LOS ANGELES — I’ve had the pleasure of knowing Lakers’ GM Mitch Kupchak since he left the Washington Bullets after four seasons — and a 1978 NBA title — to signed a veteran free-agent deal with the Lakers following the 1980-81 season.
I’ve watched him return from one of the most devastating knee injuries ever — just 26 games into his first year in Los Angeles — to resume his Lakers career and help lead the team to the biggest victory in franchise history: Beating the Boston Celtics for the NBA championship in 1985. Previously, the Lakers had lost eight straight Finals to the Celtics.
I saw the tough but mild-mannered Kupchak become one of a handful of pro athletes to get kicked out of his final game ever — a six-game Western Conference Finals loss to Houston in 1986.
I also observed him make the amazingly successful transition from player to front office executive when Kupchak became assistant GM under Jerry West following his retirement.
We’ve spent hours and hours — along with Lakers PR man John Black — discussing music and the merits of Bruce Springsteen versus James Taylor. I’m a huge JT fan — those two would constantly gang up on me and the discussions would get — well — a little heated. I since have come to realize that there’s room for “The Boss” in my very eclectic music tastes.
When the Lakers were struggling following the early 2000’s Three-Peat, I gave Kupchak — somewhat jokingly — the nickname of “Asleep at the Switch Mitch” for his — in my opinion — lack of moves that would improve the team.
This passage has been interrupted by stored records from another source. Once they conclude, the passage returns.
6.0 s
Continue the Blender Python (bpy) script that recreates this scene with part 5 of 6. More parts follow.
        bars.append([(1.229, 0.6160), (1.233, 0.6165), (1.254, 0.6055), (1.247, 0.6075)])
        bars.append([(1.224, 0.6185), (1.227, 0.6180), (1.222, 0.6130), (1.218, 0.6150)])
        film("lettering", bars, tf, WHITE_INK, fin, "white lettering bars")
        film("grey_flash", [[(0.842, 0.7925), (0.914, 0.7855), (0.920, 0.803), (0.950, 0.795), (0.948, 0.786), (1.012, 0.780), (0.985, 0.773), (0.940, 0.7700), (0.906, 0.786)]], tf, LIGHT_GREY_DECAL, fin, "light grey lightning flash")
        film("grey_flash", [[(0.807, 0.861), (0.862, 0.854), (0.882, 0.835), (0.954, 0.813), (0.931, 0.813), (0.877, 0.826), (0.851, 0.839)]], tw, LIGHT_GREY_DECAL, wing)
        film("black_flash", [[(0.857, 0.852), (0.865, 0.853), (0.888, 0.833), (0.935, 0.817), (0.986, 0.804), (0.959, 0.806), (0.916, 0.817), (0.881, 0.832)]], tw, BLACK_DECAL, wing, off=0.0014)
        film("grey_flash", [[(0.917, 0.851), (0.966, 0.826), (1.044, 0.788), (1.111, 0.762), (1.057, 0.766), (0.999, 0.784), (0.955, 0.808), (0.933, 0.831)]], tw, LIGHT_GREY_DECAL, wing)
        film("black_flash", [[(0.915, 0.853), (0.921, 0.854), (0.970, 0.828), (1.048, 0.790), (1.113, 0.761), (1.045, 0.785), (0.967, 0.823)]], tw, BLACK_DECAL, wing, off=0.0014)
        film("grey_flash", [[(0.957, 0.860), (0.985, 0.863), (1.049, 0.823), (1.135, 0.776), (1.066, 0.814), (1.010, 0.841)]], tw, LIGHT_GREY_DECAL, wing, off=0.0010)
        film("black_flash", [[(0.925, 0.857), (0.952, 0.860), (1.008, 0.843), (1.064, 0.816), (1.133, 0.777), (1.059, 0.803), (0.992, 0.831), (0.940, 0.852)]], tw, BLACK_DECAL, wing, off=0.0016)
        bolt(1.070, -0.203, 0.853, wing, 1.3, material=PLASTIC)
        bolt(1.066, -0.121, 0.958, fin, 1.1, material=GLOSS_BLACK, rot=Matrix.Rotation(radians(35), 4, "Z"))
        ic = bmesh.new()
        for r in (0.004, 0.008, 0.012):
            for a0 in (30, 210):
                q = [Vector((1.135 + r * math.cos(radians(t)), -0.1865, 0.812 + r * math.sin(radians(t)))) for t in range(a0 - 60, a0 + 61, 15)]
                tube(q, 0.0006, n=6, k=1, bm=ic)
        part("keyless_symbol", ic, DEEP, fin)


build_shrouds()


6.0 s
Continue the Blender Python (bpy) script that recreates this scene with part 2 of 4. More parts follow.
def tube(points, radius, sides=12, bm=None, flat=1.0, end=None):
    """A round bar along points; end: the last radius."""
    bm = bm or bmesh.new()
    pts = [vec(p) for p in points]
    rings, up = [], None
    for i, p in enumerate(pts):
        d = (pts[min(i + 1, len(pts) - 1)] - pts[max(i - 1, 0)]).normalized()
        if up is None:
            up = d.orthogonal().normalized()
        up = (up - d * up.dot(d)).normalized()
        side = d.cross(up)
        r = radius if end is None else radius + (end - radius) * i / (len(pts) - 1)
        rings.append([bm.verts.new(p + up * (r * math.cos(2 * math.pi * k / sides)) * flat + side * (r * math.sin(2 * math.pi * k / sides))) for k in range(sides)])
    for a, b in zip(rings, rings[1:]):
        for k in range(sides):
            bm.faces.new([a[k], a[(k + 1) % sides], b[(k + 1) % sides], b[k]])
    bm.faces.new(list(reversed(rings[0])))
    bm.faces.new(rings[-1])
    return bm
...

Then Pau Gasol arrived in 2008 to join Kobe Bryant and the Lakers went to three consecutive Finals, winning the last two
Glad I was wrong about that one, too.
Kupchak has evolved into one of the finest professional sports executives in the world, and the Lakers really couldn’t be in better hands right now. But the circumstances he has to deal with in the NBA of 2013 and moving forward have changed the entire game.
Player movement is being restricted by the parameters of the new collective bargaining agreement, and keeping the future of your franchise under contract isn’t nearly as certain of a proposition as it had been just a year or two ago.
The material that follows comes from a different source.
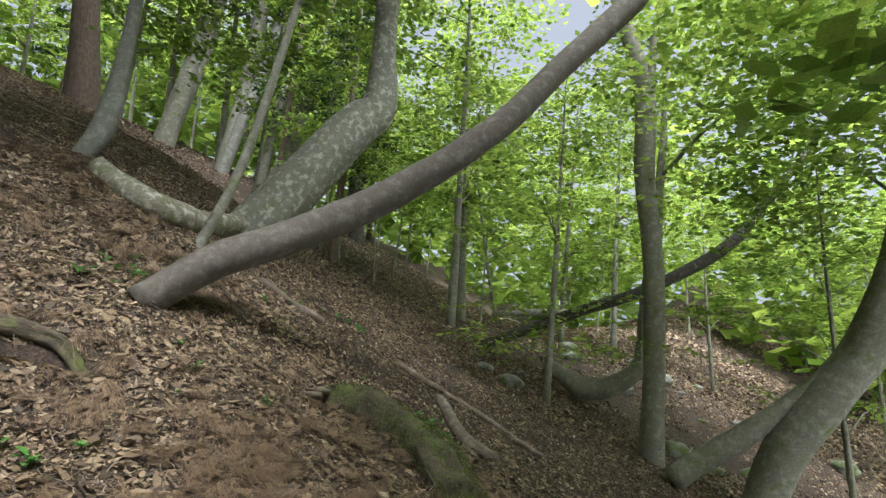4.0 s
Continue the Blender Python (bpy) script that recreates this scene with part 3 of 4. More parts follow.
tree([(15.47, 4.99, 2.58, 0.139), (16.19, 2.99, 3.50, 0.152), (16.87, 1.09, 4.35, 0.166), (17.53, -0.76, 5.61, 0.165), (17.92, -1.84, 7.06, 0.120), (18.21, -2.65, 8.20, 0.091), (18.45, -3.32, 9.34, 0.061)], DARKBARK, "long bare stem leaning across the gully", "leaning_tree", 12, seed=18, segs=9, step=0.3, crown=0, limbs=2)
tree([(14.67, 3.02, 1.85, 0.178), (14.83, 2.38, 1.51, 0.282), (15.00, 1.65, 1.71, 0.239), (15.12, 1.15, 2.28, 0.212), (15.15, 1.05, 3.34, 0.188)], GREYBARK, "crooked trunk that sprawls before it rises", "crooked_tree", 9, seed=19, segs=10, step=0.2)
tree([(12.44, -0.07, 0.32, 0.201), (12.46, -0.60, 0.73, 0.228), (12.48, -1.11, 1.14, 0.205), (12.50, -1.62, 1.62, 0.144), (12.51, -2.17, 2.14, 0.114)], GREYBARK, "bent trunk low over the gully", "crooked_tree", 9, seed=20, segs=10, step=0.2)
tree([(12.62, -1.25, -0.10, 0.335), (12.60, -1.59, 0.78, 0.373), (12.57, -2.15, 1.68, 0.377), (12.53, -2.72, 2.46, 0.352)], GREYBARK, "stout grey trunk low down in the gully", "leaning_tree", 9, seed=21, segs=12, step=0.3)
tree([(4.16, 15.26, 7.76, 0.370), (4.46, 15.16, 10.15, 0.380), (4.69, 15.09, 11.97, 0.354)], MOTTLED, "old trunk wound with a dark vine", "tree", 14, seed=22, segs=14, step=0.3, crown=8)
tree([(5.33, 22.32, 11.75, 0.305), (5.72, 22.21, 15.02, 0.301), (6.00, 22.14, 16.62, 0.292)], GREYBARK, "grey trunk standing on the crest", "tree", 12, seed=23, segs=10, step=0.4, crown=8)
tree([(3.46, 22.78, 11.63, 0.232), (2.87, 22.89, 14.40, 0.211), (2.55, 22.95, 16.43, 0.190)], DARKBARK, "slim dark trunk standing on the crest", "tree", 12, seed=24, segs=8, step=0.4, crown=8)
tree([(1.76, 23.08, 11.49, 0.273), (1.87, 23.07, 14.08, 0.302), (1.90, 23.07, 16.38, 0.330)], GREYBARK, "grey trunk standing on the crest", "tree", 12, seed=25, segs=10, step=0.4, crown=8)
tree([(0.70, 12.79, 6.40, 0.112), (0.52, 12.81, 7.24, 0.075), (0.37, 12.82, 8.31, 0.063), (0.32, 12.83, 9.68, 0.058)], DARKBARK, "thin dark twisted stem", "sapling", 7, seed=26, segs=8, crown=0)
tree([(0.17, 22.86, 12.22, 0.243), (0.17, 22.86, 15.90, 0.284)], GREYBARK, "grey trunk standing on the crest", "tree", 12, seed=27, segs=10, step=0.4, crown=8)
tree([(-0.97, 22.74, 12.47, 0.194), (-0.99, 22.74, 15.60, 0.199)], GREYBARK, "slim trunk standing on the crest", "tree", 12, seed=28, segs=8, step=0.4, crown=8)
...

That brings us to Dwight Howard, the NBA’s perennial winner of the Mr. Indecisive Award. You know, the player who is always the last to make up his mind about anything. He did it with his on-again, off-again trade demands in Orlando, and he’s doing it with the Lakers as he decides where he will play the next four or five years of his career.
And it’s Kupchak who has the enormous burden of getting Howard to stay in L.A. squarely on his back.
“We’re optimistic he’ll be a Laker for a long time,” said Kupchak at a recent Lakers team function. “Because of the city we live in and the fans we have, we think this would be the best place for Dwight to play.”
However, the free-agent center has repeatedly said that it’s his right to take as much time as he wants to make a decision, and Kupchak agrees — even if he doesn’t like it.
“He’s right,” said Kupchak, who inexplicably has never won the NBA’s executive of the Year Award. “He has earned that right and he made it clear from the day we traded for him that he would take full advantage of the situation. It may not be what we want to hear, but that’s something as a player he has the right to take advantage of.”
But it’s not only the uncertainty of Howard’s decision-making process that has the Lakers worried. It’s the fact that the new CBA actually makes it palatable for a young superstar to leave tens of millions of dollars on the table to sign with the team he really wants to play with.
With reports circulating that D12 is leaning to bolting L.A., many have scoffed, saying that since the Lakers are the only team that can give him a fifth year — and nearly an extra $30 million — Howard would never leave that kind of money blowing in the wind.
In the past, that was a very accurate premise. No more, though.
At 26 years of age, Howard can take a four-year max deal from Houston or Dallas, and know for sure — barring a physical catastrophe — that he has at two more huge money contracts in his future. We might think it’s crazy to leave all that money behind — ask former NBAer Tom Gugliotta how that worked out for him — but for Howard it may seem like a sane business — and personal — decision.
Reportedly Howard wasn’t quite as enamored with being a Laker as he professed he was, and he especially disliked playing under coach Mike D’Antoni and with Kobe Bryant. He’s supposedly said this to confidants, and the Lakers must think there’s a little truth to it, because they’ve bought a number of large billboards throughout the city asking — begging? — Howard to re-sign.
“We absolutely understand there’s a possibility he could go elsewhere,” Kupchak said, “but we’re certainly going to do everything we can to keep him with the Lakers. He might (leave). That’s the reality of today’s game. We just have to wait and see what he does when he makes up his mind.”
I’ve seen Mitch Kupchak do a lot of meaningful things on and off the court for the Lakers over the past three decades—including getting Bryant to re-sign under very similar circumstances to Howard in 2004. It definitely has not been easy.
But it has been rewarding, because of his skills he’s the proud owner of 10 NBA championship rings — three as a player, seven as an executive. If he can get Howard to come back and the Laker break the reign of the Miami Heat, he’ll add another ring to his collection and another title to his resume.
And he’ll have pulled off one of the great sales jobs in professional basketball history.